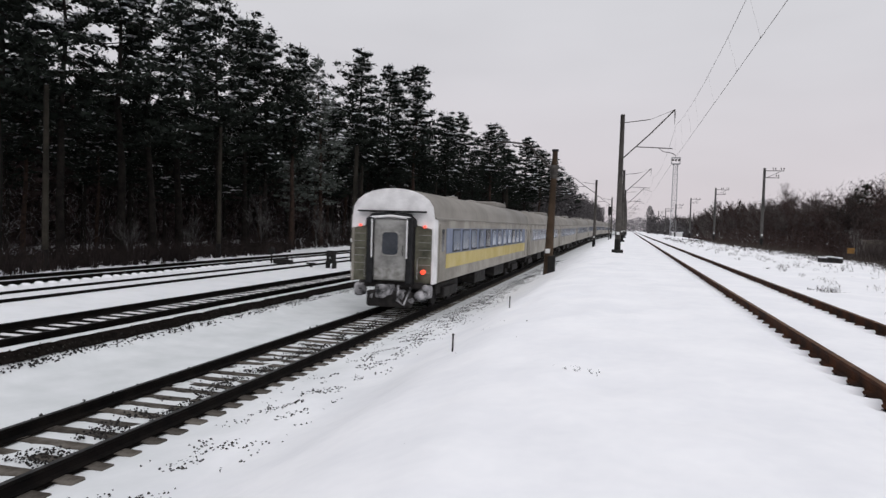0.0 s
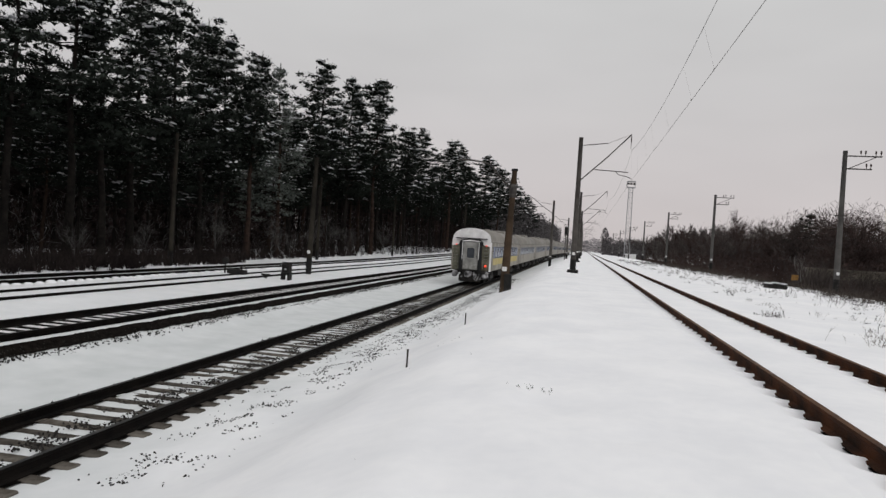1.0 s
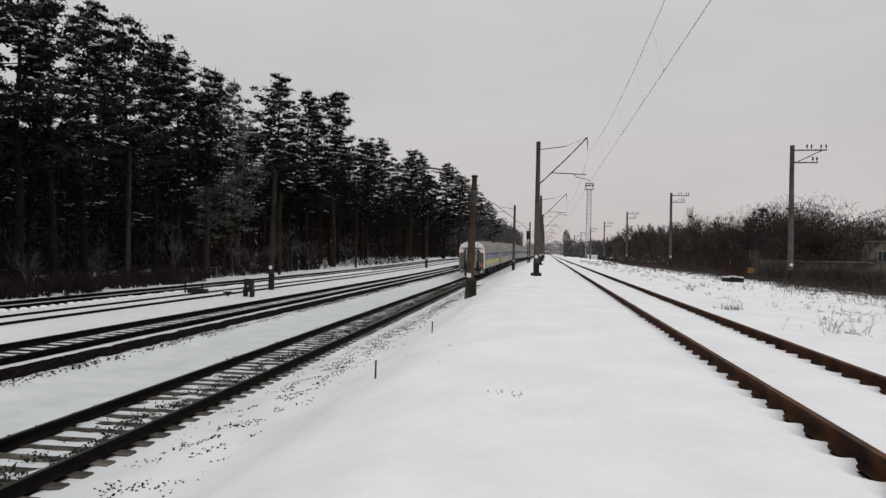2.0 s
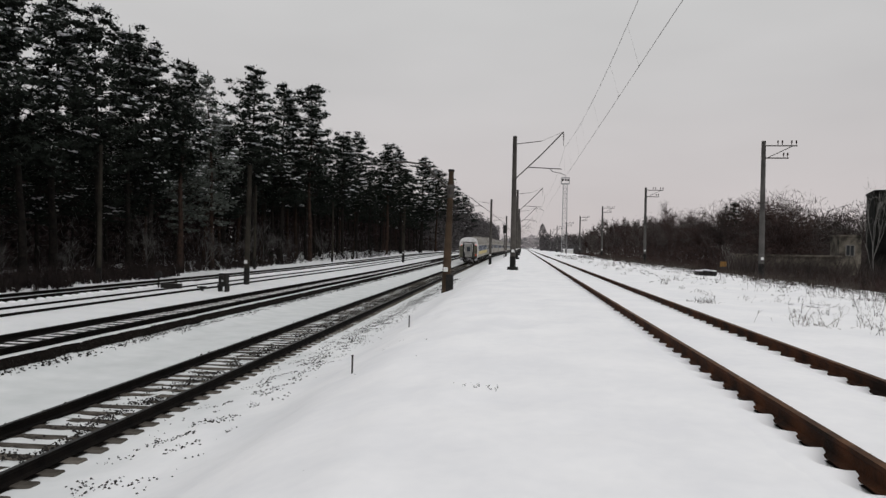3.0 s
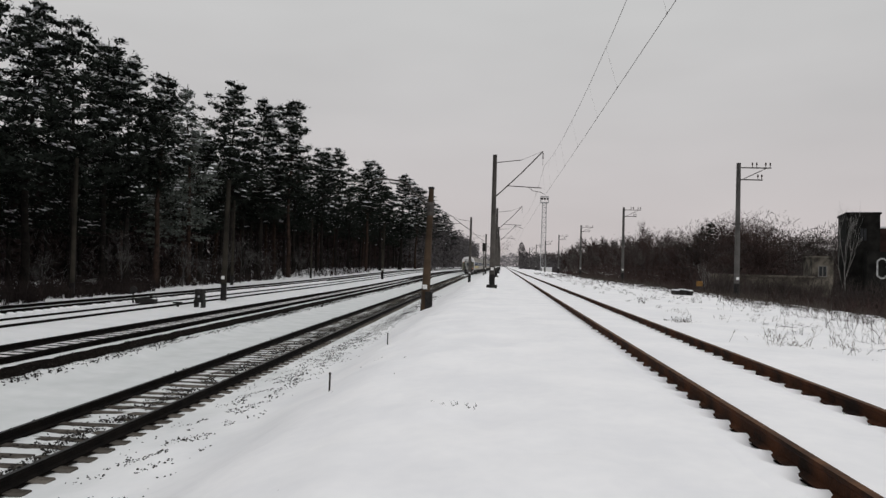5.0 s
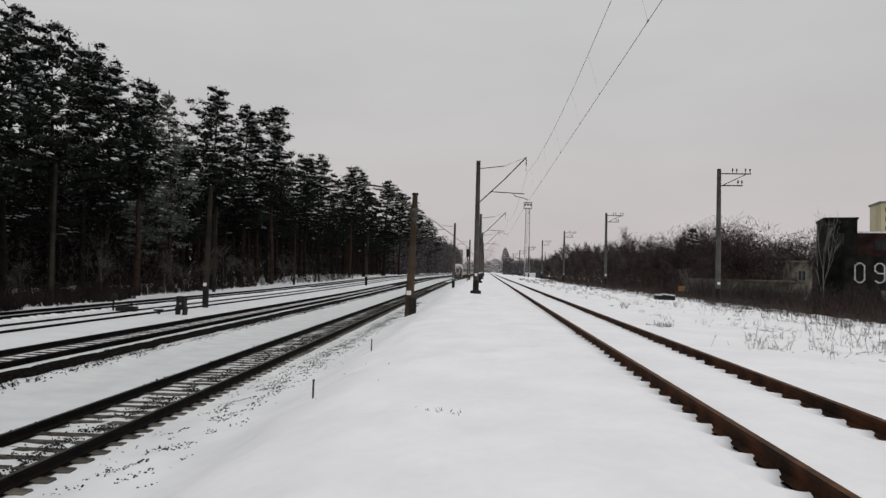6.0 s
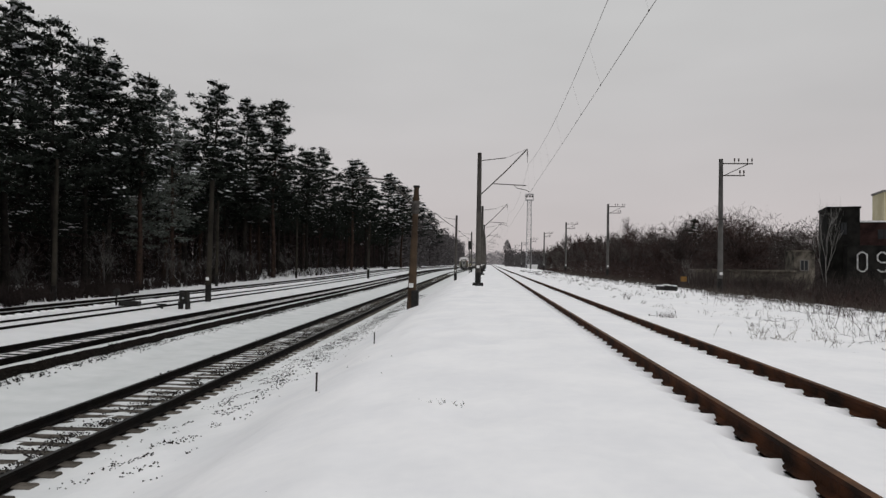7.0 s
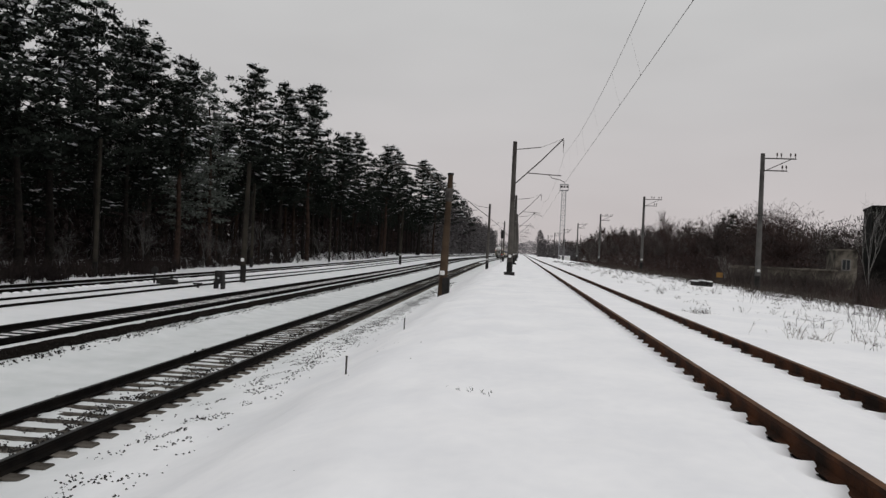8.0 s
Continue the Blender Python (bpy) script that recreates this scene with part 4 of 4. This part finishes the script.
────
▸ **What is required**
Extract the full listing exactly, with the pictures left out.

▸ **Task result**
0.0 s
1.0 s
2.0 s
3.0 s
5.0 s
6.0 s
7.0 s
8.0 s
Continue the Blender Python (bpy) script that recreates this scene with part 4 of 4. This part finishes the script.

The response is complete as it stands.